How to do Power Cleans

Question – How do I properly perform a power clean?

A picture (or in this case a video) is worth a thousand words:

Question – What kind of clean should I do? Power clean, hang clean, or squat clean?

Both power cleans (pulled from the floor) and hang cleans (pulled from the thigh) are outstanding exercises for bodybuilders, athletes, powerlifters and, of course, Olympic lifters alike. Hang cleans can be used to fill one (or more) of several different purposes:

  • They can be “assistance” work for a novice lifter or football player
  • They can be outstanding trap/deltoid developers for a bodybuilder
  • They can develop excellent explosiveness for power lifters, especially when done seated

The squat clean is merely a variation of both the power clean or the hang clean, where you drop into a full squat to assist in racking the bar across the front of your shoulders.

For all around benefit, stick with the basic power cleans. Hang cleans are great for an intermediate-and-beyond trainee, and squat cleans are specific to Olympic lifters.

The hanging clean is essentially a clean done from knee level instead of the floor. You stand up with the bar, bend your knees, keep your torso upright. You bend your knees and allow the bar to travel downward just to your knees, then you explosively straighten your legs, perform a power shrug/upright row, and flip your arms underneath the bar, just like in a regular clean.

From there, if you are doing a clean to press, you can use a bit of leg drive and push-press the weight overhead. Then control the weight back down. At the intermediate level, the “HCP” (hanging clean and press) can be used as a double-substitute for the power clean and the standing overhead press. It makes for a serious conditioning workout as well as an incredible developer of the delt and trap areas.

The majority of cleans that you see Olympic lifters do are going to include the full squat component. For general athletics and muscle/strength building, don’t bother with the squat component, as it takes a technically complex exercise and adds a few layers of complexity while reducing actual muscular involvement (i.e. you can do more weight with less strength because of the potential for very significant technique improvements)

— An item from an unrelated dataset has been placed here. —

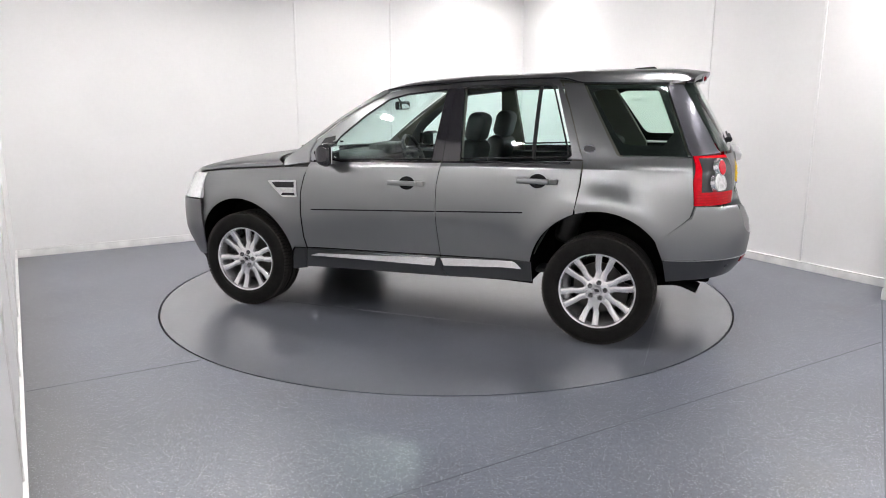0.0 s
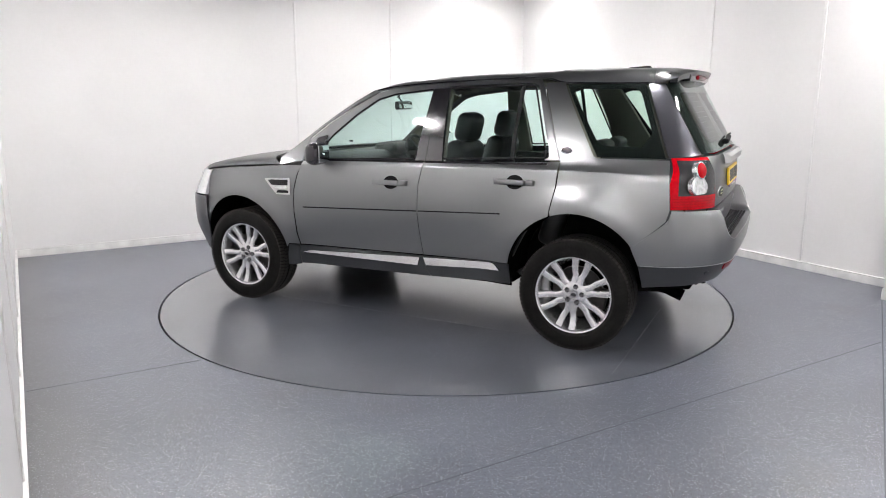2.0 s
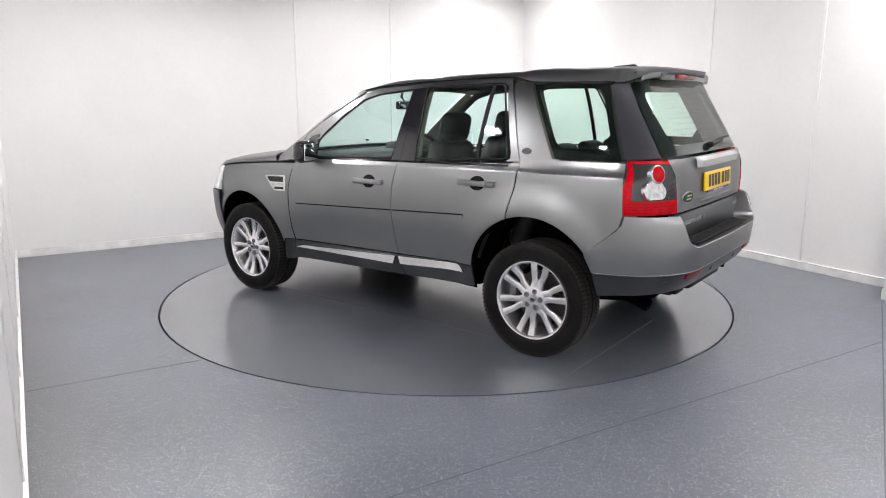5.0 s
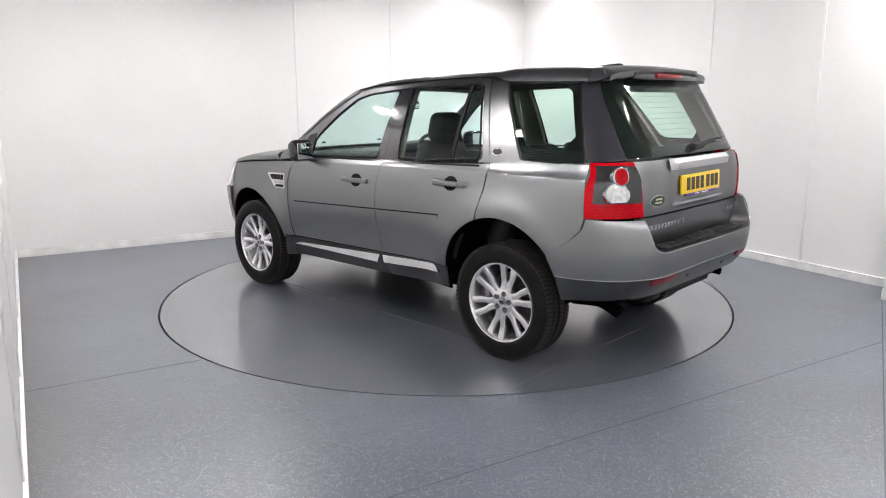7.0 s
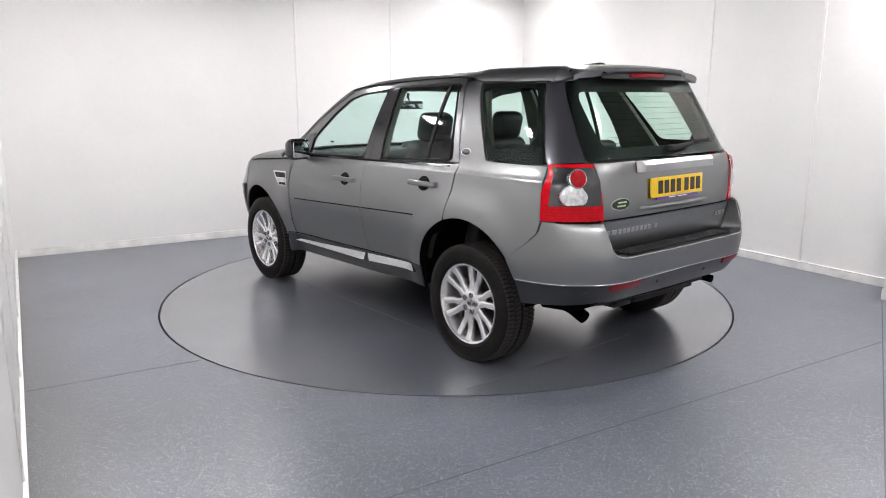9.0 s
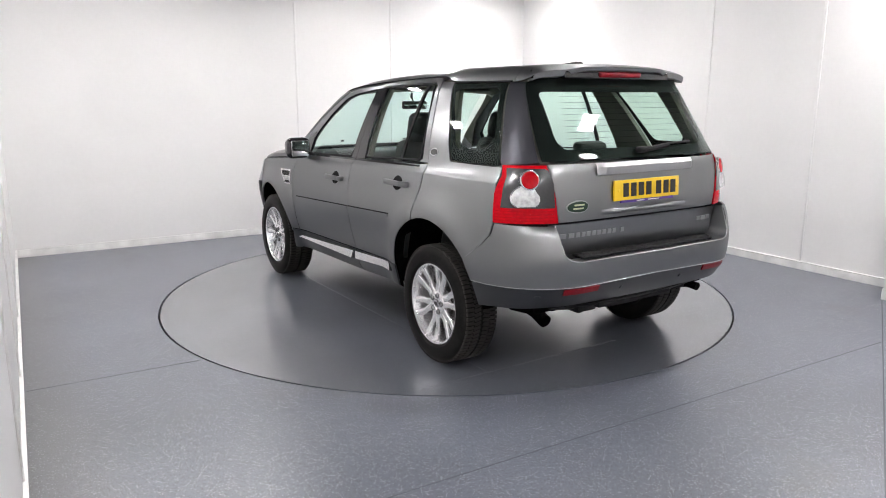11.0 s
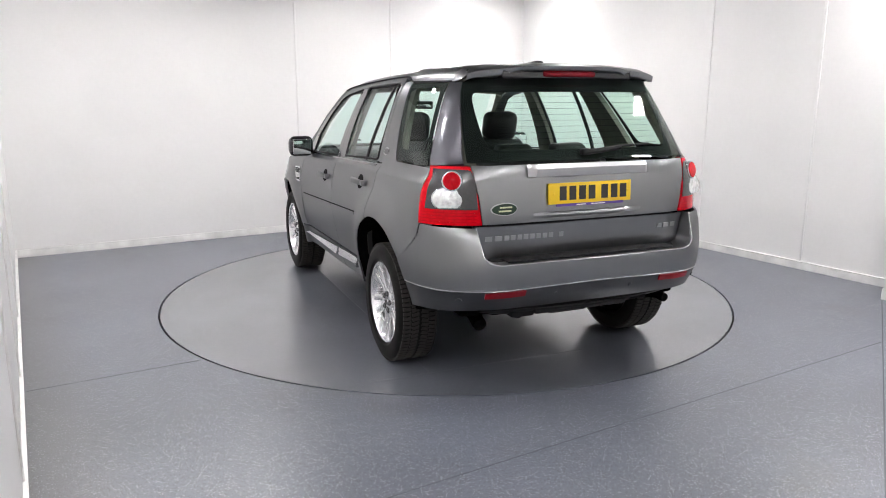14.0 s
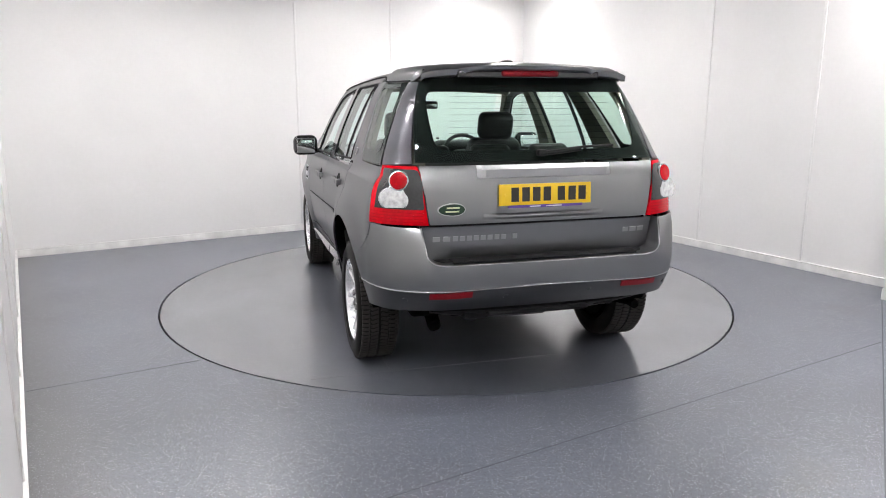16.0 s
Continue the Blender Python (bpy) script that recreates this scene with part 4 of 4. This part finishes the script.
def build_bumper(car):
    ext = bump_x

    def on(q, z, pr=0.0):
        a = abs(q)
        s = 1 - step(FLAT + 0.25, FLAT + CORNER + 0.10, a)
        return wrap(q, z, extra=lambda z: ext(z) * (0.35 * (1 - step(0.78, 0.92, a)) + 0.65 * s) if a <= FLAT + CORNER else 0.0, proud=pr)
    half = [(0.0, 0.742), (0.555, 0.742), (0.590, 0.752), (0.612, 0.78), (0.628, 0.925), (q_of_x(-1.882, 0.927), 0.927), (q_of_x(-1.863, 0.86), 0.859), (q_of_x(-1.81, 0.81), 0.809), (q_of_x(-1.675, 0.70), 0.698), (q_of_x(-1.72, 0.60), 0.585), (0.95, 0.592), (0.62, 0.606), (0.0, 0.618)]
    poly = half + [(-a, b) for a, b in reversed(half[1:-1])]
    bp = part("rear_bumper", panel(poly, on, 0.035, 0.012, 0.0012), "paint", car)
    low = [(0.0, 0.610), (0.62, 0.598), (0.95, 0.584), (q_of_x(-1.722, 0.58), 0.577), (q_of_x(-1.745, 0.46), 0.450), (0.90, 0.465), (0.62, 0.488), (0.0, 0.485)]
    poly = low + [(-a, b) for a, b in reversed(low[1:-1])]
    part("lower_bumper", panel(poly, lambda q, z: on(q, z, -0.004), 0.04, 0.012), "lower_paint", bp, "dark grey lower bumper")
    # parting line of the bumper: its bright highlight is coloured in as a silver tube
    line = [on(q, 0.604 + 0.012 * (1 - min(1, abs(q) / 0.62)) - 0.014 * step(0.62, 1.0, abs(q)), 0.002) for q in [-1.02 + 2.04 * k / 60 for k in range(61)]]
    part("seam_highlight", tube(line, 0.0022, 6), "silver", bp, "highlight along the bumper parting line")
    # walls of the cut-out between bumper and tailgate
    edge = rounded([(0.0, 0.742), (0.555, 0.742), (0.590, 0.752), (0.612, 0.78), (0.628, 0.925)], [0, 0.02, 0.02, 0.02, 0], 3)
    for sg in (1, -1):
        def cut(u, v, sg=sg):
            k = min(len(edge) - 2, int(u * (len(edge) - 1)))
            t = u * (len(edge) - 1) - k
            q, z = edge[k][0] + (edge[k + 1][0] - edge[k][0]) * t, edge[k][1] + (edge[k + 1][1] - edge[k][1]) * t
            return Vector(wrap(sg * q, z, proud=-0.012)).lerp(Vector(on(sg * q, z, -0.001)), v)
        part("cut_wall", grid(cut, 36, 4, 0.0), "paint", bp)
    # highlight on the painted cut-out edge, put in as a thin silver tube
    lip = [on(q, z, 0.0005) for q, z in edge]
    lip = [(x, -y, z) for x, y, z in reversed(lip)] + lip[1:]
    part("cut_highlight", tube(lip, 0.0032, 6), "silver", bp, "highlight along the bumper edge, drawn as a silver tube")
    # ribbed black step
    part("step_pad", grid(lambda u, v: (-2.07 - 0.13 * v, -0.60 + 1.20 * u, 0.748 - 0.012 * v), 20, 3, 0.02), "plastic", bp, "ribbed black step pad")
    for k in range(5):
        x = -2.098 - 0.020 * k
        part("step_rib", box(x - 0.006, x + 0.006, -0.52, 0.52, 0.744, 0.757, 0.003), "plastic", bp)
    for sg in (1, -1):
        part("reflector", panel([(sg * 0.425, 0.566), (sg * 0.605, 0.562), (sg * 0.605, 0.592), (sg * 0.425, 0.597)], lambda q, z: on(q, z, 0.005), 0.05, 0.008), "reflex", bp, "dark red bumper reflector")
    for q in (0.70, 0.24, -0.24, -0.70):
        part("parking_sensor", panel(arc(q, 0.555 if abs(q) < 0.5 else 0.548, 0.012, 0, 360, 12)[:-1], lambda q, z: on(q, z, 0.002), 0.05, 0.006), "dark_paint", bp, "small parking sensor")
    # black underside, exhaust, towing eyes
    tray = part("under_tray", grid(lambda u, v: (-2.10 + 0.06 * abs(-1 + 2 * u) ** 2 + 0.32 * v, (-1 + 2 * u) * 0.60, 0.478 - 0.035 * math.sin(math.pi * min(1, v * 1.4)) - 0.035 * (1 - abs(-1 + 2 * u) ** 3) * min(1, 3 * v)), 24, 8, 0.02, flip=True), "plastic", car)
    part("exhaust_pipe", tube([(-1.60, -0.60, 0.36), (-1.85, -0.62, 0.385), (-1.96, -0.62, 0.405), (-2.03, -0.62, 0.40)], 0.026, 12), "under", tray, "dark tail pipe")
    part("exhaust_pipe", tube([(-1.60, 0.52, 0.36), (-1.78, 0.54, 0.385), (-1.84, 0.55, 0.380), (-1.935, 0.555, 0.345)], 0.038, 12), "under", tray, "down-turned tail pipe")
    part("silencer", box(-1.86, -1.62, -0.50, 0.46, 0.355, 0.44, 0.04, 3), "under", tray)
    for x0, x1, y0, y1, z0, z1 in ((-2.05, -1.90, 0.28, 0.42, 0.40, 0.46), (-2.07, -1.93, -0.04, 0.20, 0.405, 0.46), (-2.06, -1.92, -0.46, -0.34, 0.425, 0.47), (-2.00, -1.88, 0.33, 0.37, 0.375, 0.42)):
        part("tray_boss", box(x0, x1, y0, y1, z0, z1, 0.012), "plastic", tray)
    part("under_tray_rib", box(-2.09, -1.90, -0.30, 0.30, 0.415, 0.455, 0.02), "plastic", tray)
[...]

Question – What is so tough about power cleans? Why are they the only exercise that most strength trainers thinks is 100% necessary?

1) Mastery of the deadlift is necessary before the clean can even be considered. This doesn’t mean “wow, he dead lifted 225”, it means “wow, that guy’s deadlifting technique is outstanding.” The power clean cannot be performed properly without the base technique mastery of the dead lift.

2) Most people would be better served by not doing the clean, rather than do the clean, but do it wrong. Once you’ve been doing it wrong, it will require de-training and re-training, a much more time-consuming process than simply the initial training of a lift. If you know how to do the clean, or if you have a knowledgeable eye to help you out with your technique, then do it. The explosive strength and acceleration it develops is a critical motor skill for athletics, and will be incredibly helpful in training many other lifts. However, if you don’t have the ability to perform it under the tutelage of someone knowledgeable, you are best served waiting until you find someone who can help.

3) In the book Practical Programming for Strength Training, Mark Rippetoe recommends that in place of the clean, the pull-up and/or chin-up be used until a solid base of conditioning has occured and overall strength has been developed.

Additionally, the power clean REQUIRES that the barbell be dropped rather than lowered slowly during the eccentric phase. Most gyms don’t have bumper plates and don’t like you dropping iron weights to the deck, even with padding on the floor. As such, the clean, though the preferred exercise, will probably not be practical or safe for most trainees.

Question – I want to be a bodybuilder, not an Olympic lifter, why should I do cleans?

For a variety of reasons:

  • Incredible traps
  • Great explosiveness which helps in dead lifts and squats
  • Grip and forearm development
  • Deltoid development
  • Technique improvement for initial pull from floor on dead lifts
  • Variety

Question – Should I do cleans or rows?

Depends on your goal. The majority of football players, track/field athletes and power lifters will want to do power cleans rather than rows. That being said, bent rows are an excellent exercise no matter what your specific athletic goals are.

The bottom line:

If you have a competent person to help, learn to do power cleans. Even if you decide to scrap these in favor of rows later on in your athletic/training “career”, you’ll at least have the opportunity to learn how to do them now so that if you choose to bring them back into your program later on, you have a solid technique knowledge base.

If you don’t have someone to help and you don’t know how to do cleans, or can’t because of injury, learn to do the rows instead.